[start of Data lines]
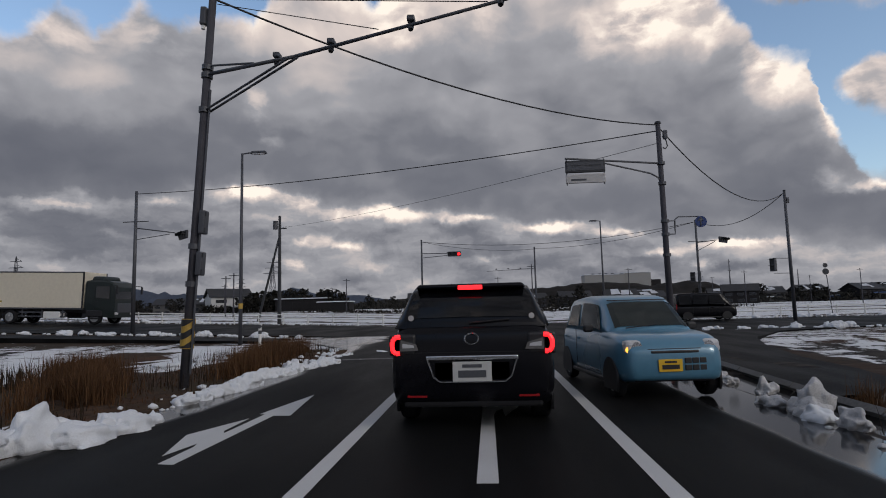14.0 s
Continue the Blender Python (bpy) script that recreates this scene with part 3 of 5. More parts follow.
[end of Data lines]
[start of Data lines]
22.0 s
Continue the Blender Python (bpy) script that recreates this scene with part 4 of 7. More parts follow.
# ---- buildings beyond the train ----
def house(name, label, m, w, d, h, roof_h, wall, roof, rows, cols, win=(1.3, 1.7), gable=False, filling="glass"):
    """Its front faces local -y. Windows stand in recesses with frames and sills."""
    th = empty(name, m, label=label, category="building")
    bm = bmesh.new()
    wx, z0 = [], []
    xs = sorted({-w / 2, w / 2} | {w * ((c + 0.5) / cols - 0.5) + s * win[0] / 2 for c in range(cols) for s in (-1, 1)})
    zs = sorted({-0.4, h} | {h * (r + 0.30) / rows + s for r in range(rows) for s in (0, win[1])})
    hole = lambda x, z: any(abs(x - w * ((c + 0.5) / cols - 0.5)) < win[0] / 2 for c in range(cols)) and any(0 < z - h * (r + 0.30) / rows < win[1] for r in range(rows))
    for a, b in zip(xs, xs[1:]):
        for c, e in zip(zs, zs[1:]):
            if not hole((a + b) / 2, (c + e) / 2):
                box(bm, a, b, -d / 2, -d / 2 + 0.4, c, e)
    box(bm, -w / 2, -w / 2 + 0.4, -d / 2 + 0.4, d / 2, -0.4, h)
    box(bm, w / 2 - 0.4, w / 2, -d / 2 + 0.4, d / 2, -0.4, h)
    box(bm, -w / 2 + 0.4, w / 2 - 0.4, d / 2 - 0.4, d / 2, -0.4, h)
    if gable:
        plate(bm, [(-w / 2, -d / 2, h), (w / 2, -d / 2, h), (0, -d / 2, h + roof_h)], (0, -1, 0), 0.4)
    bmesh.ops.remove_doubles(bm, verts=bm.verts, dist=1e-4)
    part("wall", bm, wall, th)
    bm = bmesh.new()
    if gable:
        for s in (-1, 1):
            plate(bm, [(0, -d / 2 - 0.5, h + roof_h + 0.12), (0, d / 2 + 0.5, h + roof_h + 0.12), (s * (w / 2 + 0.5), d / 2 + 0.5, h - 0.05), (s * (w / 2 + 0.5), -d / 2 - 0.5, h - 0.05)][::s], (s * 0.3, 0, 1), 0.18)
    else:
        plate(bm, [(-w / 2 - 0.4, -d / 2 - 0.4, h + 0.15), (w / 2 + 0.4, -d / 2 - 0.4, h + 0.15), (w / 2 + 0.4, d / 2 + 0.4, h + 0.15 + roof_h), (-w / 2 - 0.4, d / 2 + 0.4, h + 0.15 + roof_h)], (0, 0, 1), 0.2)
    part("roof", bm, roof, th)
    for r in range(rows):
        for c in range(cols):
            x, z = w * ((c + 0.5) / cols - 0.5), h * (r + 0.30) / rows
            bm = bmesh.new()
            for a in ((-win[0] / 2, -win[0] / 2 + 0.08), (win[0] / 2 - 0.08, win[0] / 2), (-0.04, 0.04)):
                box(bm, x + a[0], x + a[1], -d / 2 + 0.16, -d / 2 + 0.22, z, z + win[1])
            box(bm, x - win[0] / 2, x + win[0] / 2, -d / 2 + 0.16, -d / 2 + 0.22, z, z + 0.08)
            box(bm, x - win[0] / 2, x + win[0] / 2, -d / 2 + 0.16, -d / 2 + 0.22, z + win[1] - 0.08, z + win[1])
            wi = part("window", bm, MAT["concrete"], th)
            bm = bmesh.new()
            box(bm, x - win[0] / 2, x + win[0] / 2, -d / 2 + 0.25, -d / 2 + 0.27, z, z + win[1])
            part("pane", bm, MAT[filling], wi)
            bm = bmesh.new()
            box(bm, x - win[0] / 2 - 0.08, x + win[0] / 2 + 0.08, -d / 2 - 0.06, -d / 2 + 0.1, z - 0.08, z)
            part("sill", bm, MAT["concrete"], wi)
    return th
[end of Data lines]
→ **Written task**
Which lines in the listing above hold the word "with"? Show each of them.

→ **Response to the task**
Continue the Blender Python (bpy) script that recreates this scene with part 3 of 5. More parts follow.
Continue the Blender Python (bpy) script that recreates this scene with part 4 of 7. More parts follow.
    """Its front faces local -y. Windows stand in recesses with frames and sills."""